Information provided:
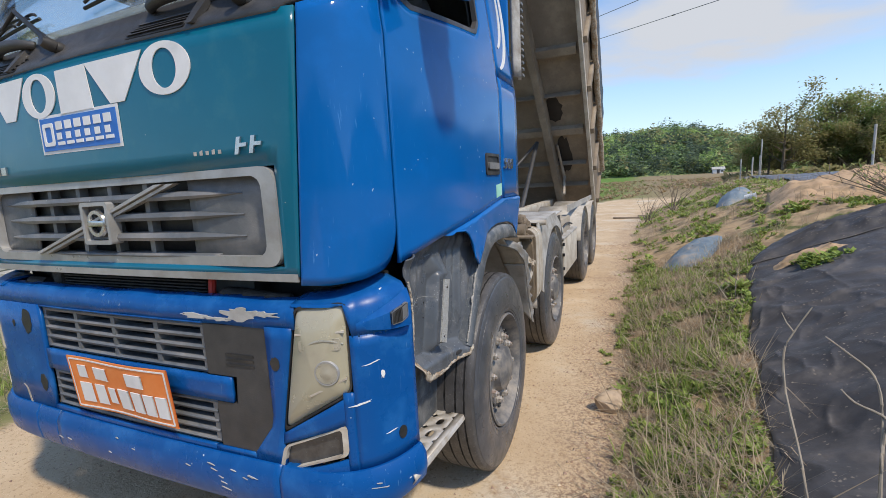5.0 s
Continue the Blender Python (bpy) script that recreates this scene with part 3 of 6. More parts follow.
def add_band(bm, outer, inner, d0, d1, side=1):
    """A frame between two outlines of equal length in (s, z), from depth d0 to d1."""
    n = len(outer)
    rings = [[bm.verts.new(skin(u, v, d, side)) for u, v in ring] for ring, d in ((outer, d0), (outer, d1), (inner, d1), (inner, d0))]
    for a, b in ((0, 1), (1, 2), (2, 3), (3, 0)):
        for i in range(n):
            bm.faces.new((rings[a][i], rings[a][(i + 1) % n], rings[b][(i + 1) % n], rings[b][i]))
    return bm


def PEz(z):
    """The slanting edge of the teal panel."""
    return s_x(lerp(-0.313, -0.243, (z - 1.245) / 0.857))


PE = s_x(-0.28)
G_L, G_R, G_B, G_T = -0.885, 0.885, 1.312, 1.642   # grille surround


def build_front_panel():
    bm = bm_new()
    low, top = 1.278, 2.102

    def panel_pt(f, z):
        if abs(f) <= 1:
            return skin(f * G_R, z)
        e = PEz(z)
        return skin(math.copysign(lerp(G_R, e, abs(f) - 1), f), z)
    fs = spread(-2, -1, 5)[:-1] + spread(-1, 1, 26) + spread(1, 2, 5)[1:]
    zs = [low, G_B, G_T] + spread(G_T, top, 8)[1:]
    rows = add_grid(bm, panel_pt, fs, zs)
    hole = [f for f in bm.faces if G_B < f.calc_center_median().z < G_T and abs(f.calc_center_median().x - CX) < G_R]
    bmesh.ops.delete(bm, geom=hole, context="FACES")
    panel = part("front_panel", bm, M_TEAL, truck, "scuffed teal painted front panel", weld=False, thick=0.012)
    # lower metal lip
    bm = bm_new()
    for d0, d1, z0, z1 in ((0.002, 0.009, 1.262, 1.288),):
        add_grid(bm, lambda s, p: skin(s, p[1], p[0]), spread(-PEz(1.25), PEz(1.25), 40), [(d0, z0), (d1, z0), (d1, z1), (d0, z1), (d0, z0)])
    part("lip", bm, M_SILVER, panel, "dented bare metal lip")
    # surround of the grille
    outer = rounded([(G_L, G_B), (G_R, G_B), (G_R, G_T), (G_L, G_T)], 0.06, 6)
    inner = rounded([(G_L + 0.055, G_B + 0.035), (G_R - 0.055, G_B + 0.035), (G_R - 0.055, G_T - 0.028), (G_L + 0.055, G_T - 0.028)], 0.05, 6)
    bm = add_band(bm_new(), outer, inner, -0.02, 0.016)
    bmesh.ops.bevel(bm, geom=[e for e in bm.edges if e.is_manifold and e.calc_face_angle(0) > 1.0], offset=0.005, segments=2, affect="EDGES")
    part("grille_surround", bm, M_SILVER, panel, "scratched silver grille surround")
    # the grille: side plates, bars, posts
    bm = bm_new()
    add_patch(bm, 0.47, 0.84, flat(G_B + 0.03), flat(G_T - 0.025), -0.022, 1, 10, 5)
    grille = part("grille", bm, M_GREY, panel, "dusty grey plastic grille", thick=0.01)
    part("grille_plate", add_patch(bm_new(), -0.84, -0.54, flat(G_B + 0.03), flat(G_T - 0.025), -0.022, 1, 10, 5), M_GREY, grille, thick=0.01)
    for z in (1.425, 1.5, 1.572):
        bm = bm_new()
        zz = z - 0.012

        def bar(s, k):
            taper = max(0.0, 1 - max(0.0, (abs(s + 0.04) - 0.5) / 0.22))
            w, d = 0.007 + 0.013 * taper, 0.026 * taper - 0.004
            pts = ((-0.035, zz - 0.004), (d - 0.014, zz - w * 0.6), (d - 0.008, zz), (d - 0.014, zz + w * 0.8), (-0.035, zz + w))
            return skin(s, pts[k][1], pts[k][0])
        add_grid(bm, bar, spread(-0.76, 0.72, 40), range(5))
        part("grille_bar", bm, M_GREY, grille)
    bm = bm_new()
    add_grid(bm, lambda s, k: skin(s, (G_B + 0.03, G_B + 0.036, G_B + 0.042)[k], (0.004, -0.005, -0.06)[k]), spread(-0.8, 0.6, 30), range(3))
    part("grille_sill", bm, M_GREY, grille, thick=0.008)
    for s in (-0.38, -0.17, 0.04, 0.25):
        bm = bm_new()
        skin_prism(bm, [(s - 0.013, G_B + 0.03), (s + 0.013, G_B + 0.03), (s + 0.013, G_T - 0.03), (s - 0.013, G_T - 0.03)], -0.06, -0.012)
        part("grille_post", bm, M_GREY, grille)
    # dark core behind
    bm = bm_new()
    add_patch(bm, -0.87, 0.87, flat(G_B), flat(G_T), -0.075, 1, 20, 3)
    part("grille_backing", bm, M_BLACK, grille, "black mesh behind the grille")
    for i in range(9):
        bm = bm_new()
        z = 1.345 + i * 0.031
        add_patch(bm, -0.62, 0.5, flat(z), flat(z + 0.006), -0.07, 1, 14, 2)
        part("core_fin", bm, M_RADIATOR, grille)
    # diagonal bar and badge
    bm = bm_new()
    for off in (0.0, 0.05):
        a, b = Vector((-0.47 + off, 1.345)), Vector((0.38 + off, 1.606))
        skin_prism(bm, [(a.x - 0.02, a.y), (a.x + 0.018, a.y), (b.x + 0.018, b.y), (b.x - 0.02, b.y)], -0.005, 0.03 - off * 0.2)
    part("diagonal_bar", bm, M_SILVER, grille, "double diagonal chrome bar")
    o = rounded([(-0.085, 1.39), (0.085, 1.39), (0.085, 1.555), (-0.085, 1.555)], 0.012, 3)
    i_ = rounded([(-0.07, 1.405), (0.07, 1.405), (0.07, 1.54), (-0.07, 1.54)], 0.01, 3)
    frame_ = part("badge_frame", add_band(bm_new(), o, i_, -0.01, 0.036), M_SILVER, grille)
    bm = bm_new()
    skin_prism(bm, i_, 0.0, 0.012)
    part("badge_plate", bm, M_DARK, frame_)
    c = skin(0, 1.472, 0.024)
    ring = [(0.052, -0.01), (0.056, 0.0), (0.052, 0.01), (0.038, 0.01), (0.036, 0.0), (0.038, -0.01), (0.052, -0.01)]
    bm = add_lathe(bm_new(), ring, Matrix.Translation(c) @ pose(0, 0, 0, 90, 0, 0), 32)
    add_box(bm, (c.x - 0.05, c.y - 0.012, c.z - 0.011), (c.x + 0.05, c.y + 0.004, c.z + 0.011), 0.002)
    part("round_badge", bm, M_CHROME, frame_, "worn chrome ring badge with a cross bar")
    return panel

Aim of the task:
Using the data above, write out every line exactly, leaving the images behind.

Response below:
5.0 s
Continue the Blender Python (bpy) script that recreates this scene with part 3 of 6. More parts follow.
def add_band(bm, outer, inner, d0, d1, side=1):
    """A frame between two outlines of equal length in (s, z), from depth d0 to d1."""
    n = len(outer)
    rings = [[bm.verts.new(skin(u, v, d, side)) for u, v in ring] for ring, d in ((outer, d0), (outer, d1), (inner, d1), (inner, d0))]
    for a, b in ((0, 1), (1, 2), (2, 3), (3, 0)):
        for i in range(n):
            bm.faces.new((rings[a][i], rings[a][(i + 1) % n], rings[b][(i + 1) % n], rings[b][i]))
    return bm


def PEz(z):
    """The slanting edge of the teal panel."""
    return s_x(lerp(-0.313, -0.243, (z - 1.245) / 0.857))


PE = s_x(-0.28)
G_L, G_R, G_B, G_T = -0.885, 0.885, 1.312, 1.642   # grille surround


def build_front_panel():
    bm = bm_new()
    low, top = 1.278, 2.102

    def panel_pt(f, z):
        if abs(f) <= 1:
            return skin(f * G_R, z)
        e = PEz(z)
        return skin(math.copysign(lerp(G_R, e, abs(f) - 1), f), z)
    fs = spread(-2, -1, 5)[:-1] + spread(-1, 1, 26) + spread(1, 2, 5)[1:]
    zs = [low, G_B, G_T] + spread(G_T, top, 8)[1:]
    rows = add_grid(bm, panel_pt, fs, zs)
    hole = [f for f in bm.faces if G_B < f.calc_center_median().z < G_T and abs(f.calc_center_median().x - CX) < G_R]
    bmesh.ops.delete(bm, geom=hole, context="FACES")
    panel = part("front_panel", bm, M_TEAL, truck, "scuffed teal painted front panel", weld=False, thick=0.012)
    # lower metal lip
    bm = bm_new()
    for d0, d1, z0, z1 in ((0.002, 0.009, 1.262, 1.288),):
        add_grid(bm, lambda s, p: skin(s, p[1], p[0]), spread(-PEz(1.25), PEz(1.25), 40), [(d0, z0), (d1, z0), (d1, z1), (d0, z1), (d0, z0)])
    part("lip", bm, M_SILVER, panel, "dented bare metal lip")
    # surround of the grille
    outer = rounded([(G_L, G_B), (G_R, G_B), (G_R, G_T), (G_L, G_T)], 0.06, 6)
    inner = rounded([(G_L + 0.055, G_B + 0.035), (G_R - 0.055, G_B + 0.035), (G_R - 0.055, G_T - 0.028), (G_L + 0.055, G_T - 0.028)], 0.05, 6)
    bm = add_band(bm_new(), outer, inner, -0.02, 0.016)
    bmesh.ops.bevel(bm, geom=[e for e in bm.edges if e.is_manifold and e.calc_face_angle(0) > 1.0], offset=0.005, segments=2, affect="EDGES")
    part("grille_surround", bm, M_SILVER, panel, "scratched silver grille surround")
    # the grille: side plates, bars, posts
    bm = bm_new()
    add_patch(bm, 0.47, 0.84, flat(G_B + 0.03), flat(G_T - 0.025), -0.022, 1, 10, 5)
    grille = part("grille", bm, M_GREY, panel, "dusty grey plastic grille", thick=0.01)
    part("grille_plate", add_patch(bm_new(), -0.84, -0.54, flat(G_B + 0.03), flat(G_T - 0.025), -0.022, 1, 10, 5), M_GREY, grille, thick=0.01)
    for z in (1.425, 1.5, 1.572):
        bm = bm_new()
        zz = z - 0.012

        def bar(s, k):
            taper = max(0.0, 1 - max(0.0, (abs(s + 0.04) - 0.5) / 0.22))
            w, d = 0.007 + 0.013 * taper, 0.026 * taper - 0.004
            pts = ((-0.035, zz - 0.004), (d - 0.014, zz - w * 0.6), (d - 0.008, zz), (d - 0.014, zz + w * 0.8), (-0.035, zz + w))
            return skin(s, pts[k][1], pts[k][0])
        add_grid(bm, bar, spread(-0.76, 0.72, 40), range(5))
        part("grille_bar", bm, M_GREY, grille)
    bm = bm_new()
    add_grid(bm, lambda s, k: skin(s, (G_B + 0.03, G_B + 0.036, G_B + 0.042)[k], (0.004, -0.005, -0.06)[k]), spread(-0.8, 0.6, 30), range(3))
    part("grille_sill", bm, M_GREY, grille, thick=0.008)
    for s in (-0.38, -0.17, 0.04, 0.25):
        bm = bm_new()
        skin_prism(bm, [(s - 0.013, G_B + 0.03), (s + 0.013, G_B + 0.03), (s + 0.013, G_T - 0.03), (s - 0.013, G_T - 0.03)], -0.06, -0.012)
        part("grille_post", bm, M_GREY, grille)
    # dark core behind
    bm = bm_new()
    add_patch(bm, -0.87, 0.87, flat(G_B), flat(G_T), -0.075, 1, 20, 3)
    part("grille_backing", bm, M_BLACK, grille, "black mesh behind the grille")
    for i in range(9):
        bm = bm_new()
        z = 1.345 + i * 0.031
        add_patch(bm, -0.62, 0.5, flat(z), flat(z + 0.006), -0.07, 1, 14, 2)
        part("core_fin", bm, M_RADIATOR, grille)
    # diagonal bar and badge
    bm = bm_new()
    for off in (0.0, 0.05):
        a, b = Vector((-0.47 + off, 1.345)), Vector((0.38 + off, 1.606))
        skin_prism(bm, [(a.x - 0.02, a.y), (a.x + 0.018, a.y), (b.x + 0.018, b.y), (b.x - 0.02, b.y)], -0.005, 0.03 - off * 0.2)
    part("diagonal_bar", bm, M_SILVER, grille, "double diagonal chrome bar")
    o = rounded([(-0.085, 1.39), (0.085, 1.39), (0.085, 1.555), (-0.085, 1.555)], 0.012, 3)
    i_ = rounded([(-0.07, 1.405), (0.07, 1.405), (0.07, 1.54), (-0.07, 1.54)], 0.01, 3)
    frame_ = part("badge_frame", add_band(bm_new(), o, i_, -0.01, 0.036), M_SILVER, grille)
    bm = bm_new()
    skin_prism(bm, i_, 0.0, 0.012)
    part("badge_plate", bm, M_DARK, frame_)
    c = skin(0, 1.472, 0.024)
    ring = [(0.052, -0.01), (0.056, 0.0), (0.052, 0.01), (0.038, 0.01), (0.036, 0.0), (0.038, -0.01), (0.052, -0.01)]
    bm = add_lathe(bm_new(), ring, Matrix.Translation(c) @ pose(0, 0, 0, 90, 0, 0), 32)
    add_box(bm, (c.x - 0.05, c.y - 0.012, c.z - 0.011), (c.x + 0.05, c.y + 0.004, c.z + 0.011), 0.002)
    part("round_badge", bm, M_CHROME, frame_, "worn chrome ring badge with a cross bar")
    return panel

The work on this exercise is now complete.